----- Collected data

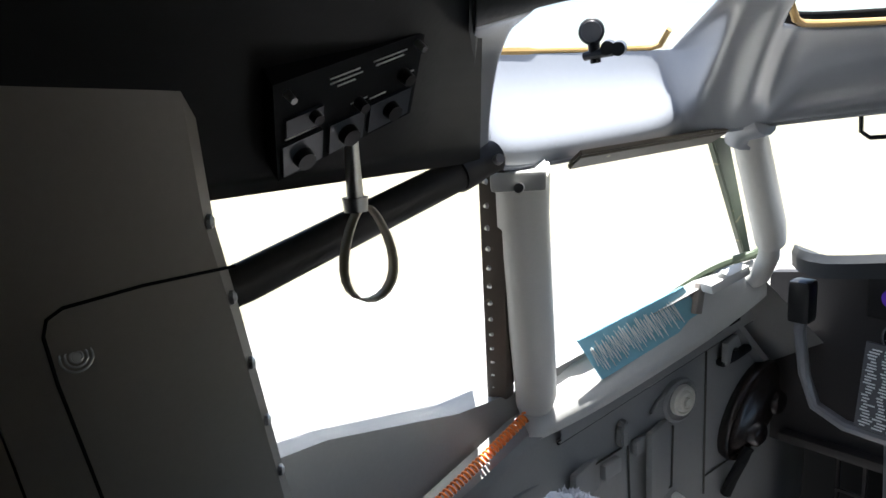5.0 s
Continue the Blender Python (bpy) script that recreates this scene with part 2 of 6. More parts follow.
def disc(bm, z, r, seg=24, cx=0.0, cy=0.0):
    bm.faces.new([bm.verts.new((cx + r * math.cos(2 * math.pi * k / seg), cy + r * math.sin(2 * math.pi * k / seg), z)) for k in range(seg)])


def ring(bm, r0, r1, z0, z1, seg=24):
    """A bezel: outer radius r1 rises from z0 to z1, inner edge r0 falls back a little."""
    prof = [(r1, z0), (r1, z1 * 0.8), (r1 * 0.96, z1), (r0 * 1.03, z1), (r0, z1 * 0.75), (r0, z0)]
    loops = [[bm.verts.new((r * math.cos(2 * math.pi * k / seg), r * math.sin(2 * math.pi * k / seg), z)) for k in range(seg)] for r, z in prof]
    for a, b in zip(loops, loops[1:]):
        for k in range(seg):
            bm.faces.new((a[k], a[(k + 1) % seg], b[(k + 1) % seg], b[k]))


def bar(bm, x0, y0, x1, y1, w, z, h=0.0004):
    d = Vector((x1 - x0, y1 - y0, 0))
    n = Vector((-d.y, d.x, 0)).normalized() * w / 2
    a, b = Vector((x0, y0, z)), Vector((x1, y1, z))
    prism(bm, [a - n, b - n, b + n, a + n], (0, 0, h))


# ---- outside ----
bm = B()
box(bm, (-600, -600, -3.05), (600, 600, -3.0))
thing("ground", bm, M_GRASS, "dry yellow grass field around the parked aircraft", "ground", kind="structure")
bm = B()
box(bm, (-14, -60, -2.999), (60, 22, -2.99))
thing("pavement", bm, M_APRON, "pale concrete apron under the aircraft", "pavement", kind="structure")


# ---- the large structure ----
def ohz(y):
    return 1.913 - 0.225 * (y - 1.3) if y < 1.41 else 1.8865 - 0.275 * (y - 1.43)


bm = B()
box(bm, (-1.1, -1.2, -0.06), (1.1, 2.95, 0.0))
thing("floor", bm, M_FLOOR, "dark worn cockpit floor with scuffed paint", "floor", kind="structure")

# Trim line under the liner, and the lower edge of the cowl above the windows (left side).
TRIM = [(-0.565, 1.372, 1.816), (-0.505, 1.46, 1.834), (-0.445, 1.60, 1.834), (-0.355, 1.715, 1.821), (-0.287, 1.735, 1.822)]
LOW = [(-0.708, 1.495, 1.668), (-0.742, 1.60, 1.645), (-0.725, 1.84, 1.650), (-0.655, 2.045, 1.662), (-0.31, 2.085, 1.692)]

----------

▶ [Instruction]:
Find every line that holds "with" and copy it.

▶ [Result of the exercise]:
Continue the Blender Python (bpy) script that recreates this scene with part 2 of 6. More parts follow.
thing("floor", bm, M_FLOOR, "dark worn cockpit floor with scuffed paint", "floor", kind="structure")